Synthesis of Key Ideas

  • Clarity is Power: Confusion benefits the manipulator or the lazy. Clarity benefits the executor. Be the agent of clarity.
  • The Secretary Role: Paradoxically, whoever takes notes and summarizes (“the secretary”) has a lot of power, because they are the one writing the official history of what has been decided.
  • The Psychological Contract: By making the other say “Yes, I agree”, you activate the consistency principle (Cialdini). It will be much harder for them to back out later.

Practical Examples

1. Sales Closing / Negotiation

  • Situation: “Well, we’ll give it a think.” (Evasive).
  • Action: Force a concrete next step.
  • Phrase: “Perfect. To organize myself: [Closing] does it seem good if I call you Tuesday at 10:00 to see what you have decided? Or do you prefer Wednesday?”
  • Why it works: “Giving it a think” is infinite. “Tuesday at 10” is a milestone. If they tell you “don’t call us”, you already have your answer (it’s a No). You save time.

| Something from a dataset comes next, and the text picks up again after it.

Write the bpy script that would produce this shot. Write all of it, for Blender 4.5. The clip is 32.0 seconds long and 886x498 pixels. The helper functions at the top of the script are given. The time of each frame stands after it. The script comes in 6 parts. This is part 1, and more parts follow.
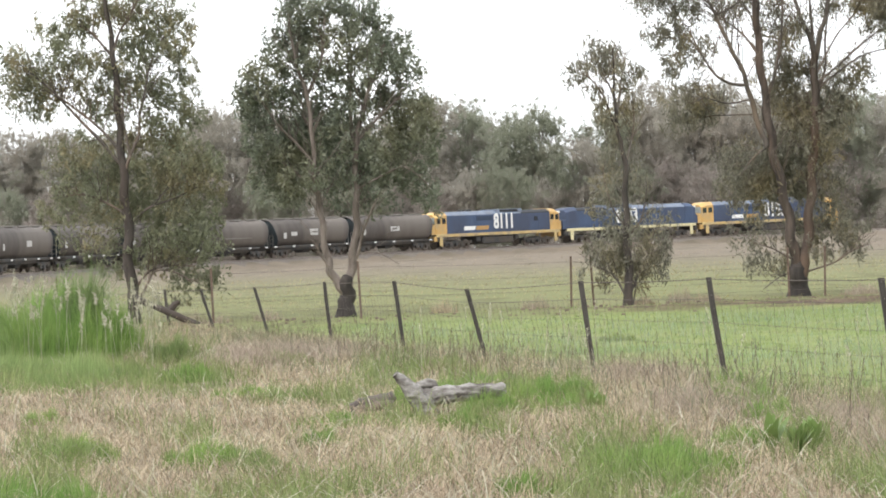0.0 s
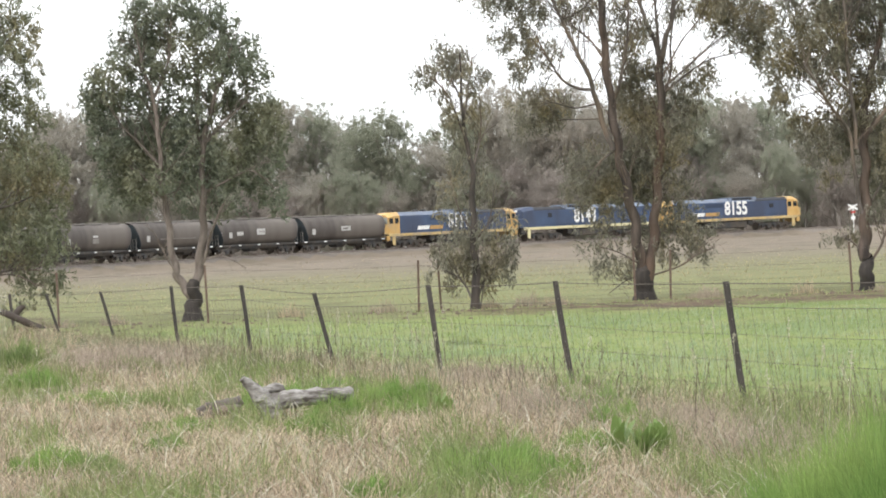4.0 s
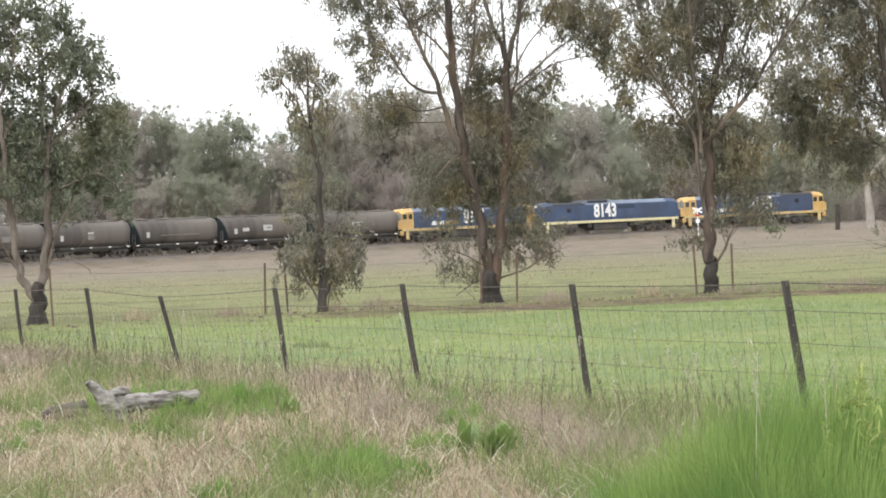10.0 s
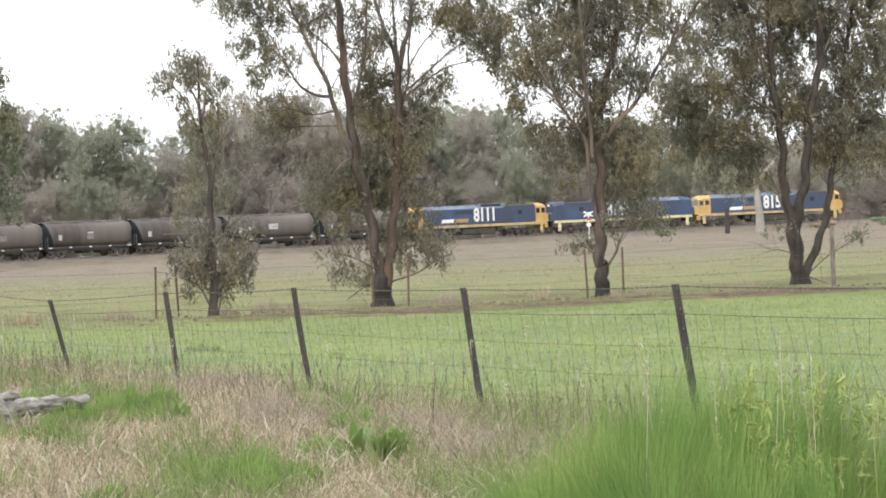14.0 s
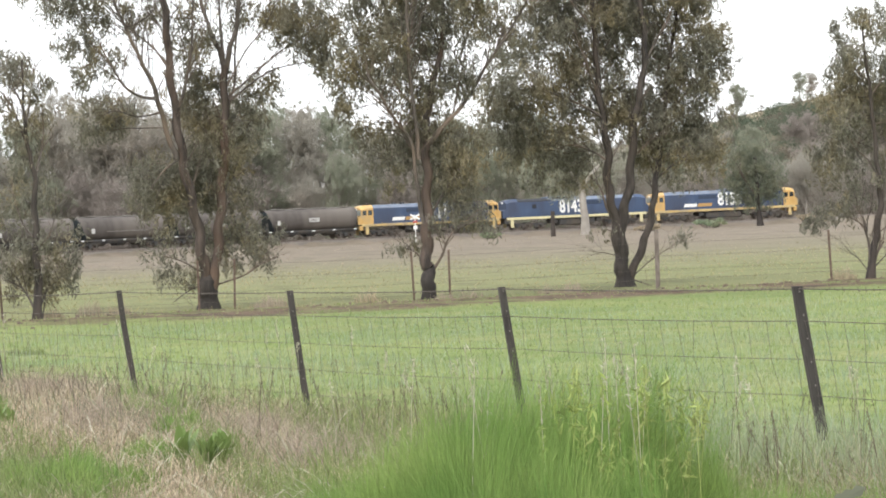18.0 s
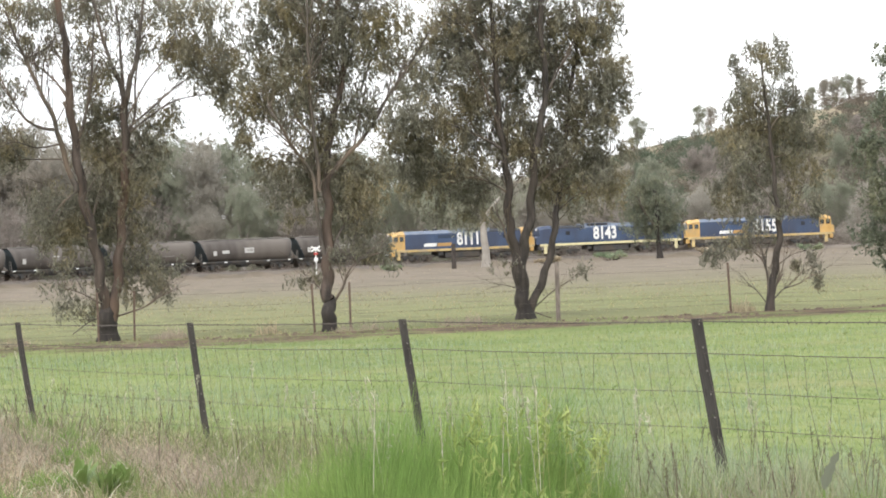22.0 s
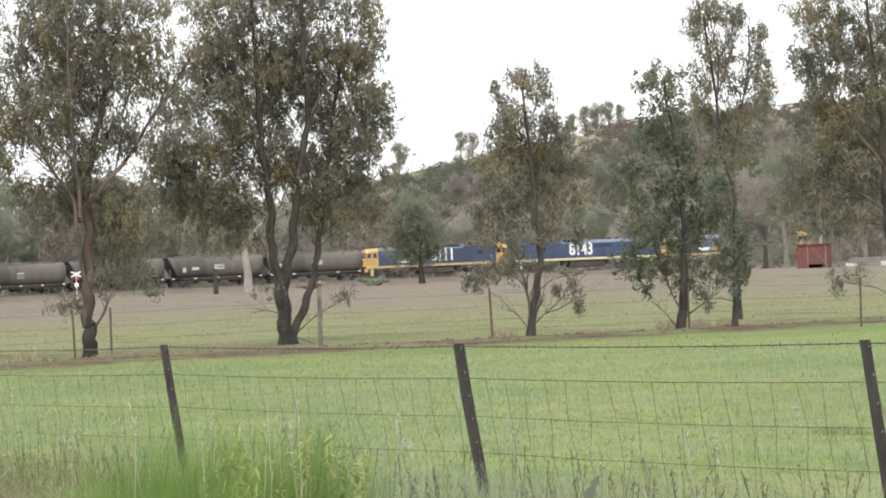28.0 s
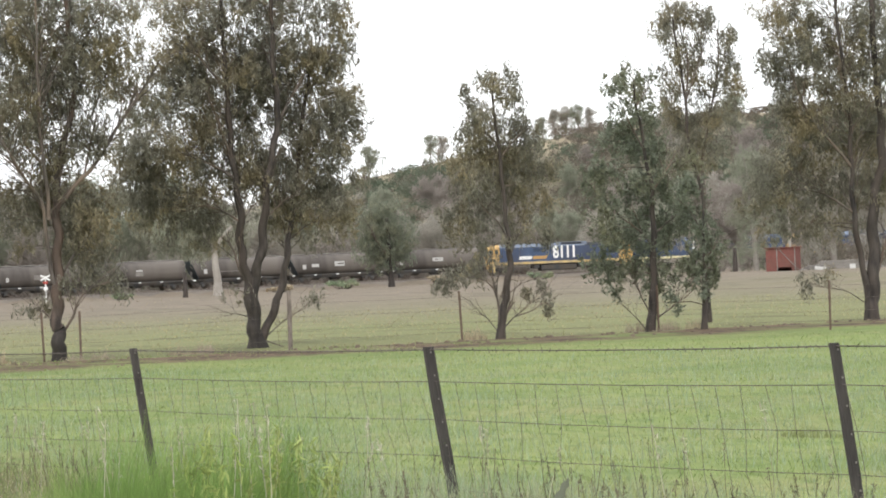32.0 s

2. The Romantic / Social Date

  • Situation: “Let’s see if we meet one of these days.”
  • Action: Land it or discard it.
  • Phrase: “I’d love to. [Closing] Does this Thursday afternoon work for a coffee? If not, you tell me when.”
  • Why it works: Demonstrates real interest and confidence. If they give you the runaround again, you know there is no real interest and you can move on (High Value Move).

3. The Circular Argument

  • Situation: You have been arguing the same thing for half an hour.
  • Action: “Agree to disagree”.
  • Phrase: “I see we are not going to convince each other today. [Closing] Let’s agree that you vote A, I vote B, and we leave the topic for today so we can have dinner in peace. Deal?”
  • Why it works: The “agreement” is to stop fighting. It is a valid operational closing that protects the relationship.

Signs of Progress

  1. Clean agenda:
    • Do you have fewer “pending issues” in your head? By closing conversations, you unload your mental RAM. You know what needs to be done and when.
  2. Reputation for reliability:
    • Do people trust you? When you always clarify “who does what”, people feel safe working with you. They know there will be no unpleasant surprises.
  3. Smoke detection:
    • Do you realize quickly when someone is selling you hot air? When you ask for concreteness and they give you the runaround, your “time wasting” radar goes off.

Common Mistakes

  • The Assumed Closing (Unilateral)
    • It looks like this: “Okay, well you do that” (and you leave without waiting for an answer).
    • Result: The other person has not accepted. They won’t do it.
    • Alternative: Expect the nod or the “Yes”.
  • Forgetting the “When”
    • It looks like this: “Okay, John looks at the budget.”
    • Result: John will look at it in 3 months.
    • Alternative: “…by Monday.”
  • Fear of seeming annoying
    • It looks like this: You don’t verify so as not to bother.
    • Alternative: Understand that clarifying is not bothering, it is professionalism.

Conclusions

An interaction without closing is like a book with the last page torn out: unsatisfactory and useless. Get used to being the person who puts the period (or paragraph break). “So, we leave it like this”. Those words are the glue that holds social and professional life together.

Deliberate Practice

  • Card: Game: Sprint 3-Step Template.
  • Why it helps: Review your chats. Search for open conversations that have died. Resuscitate them with an Operational Closing: “Hi, this was left pending. Do we close it for Friday or discard it?”.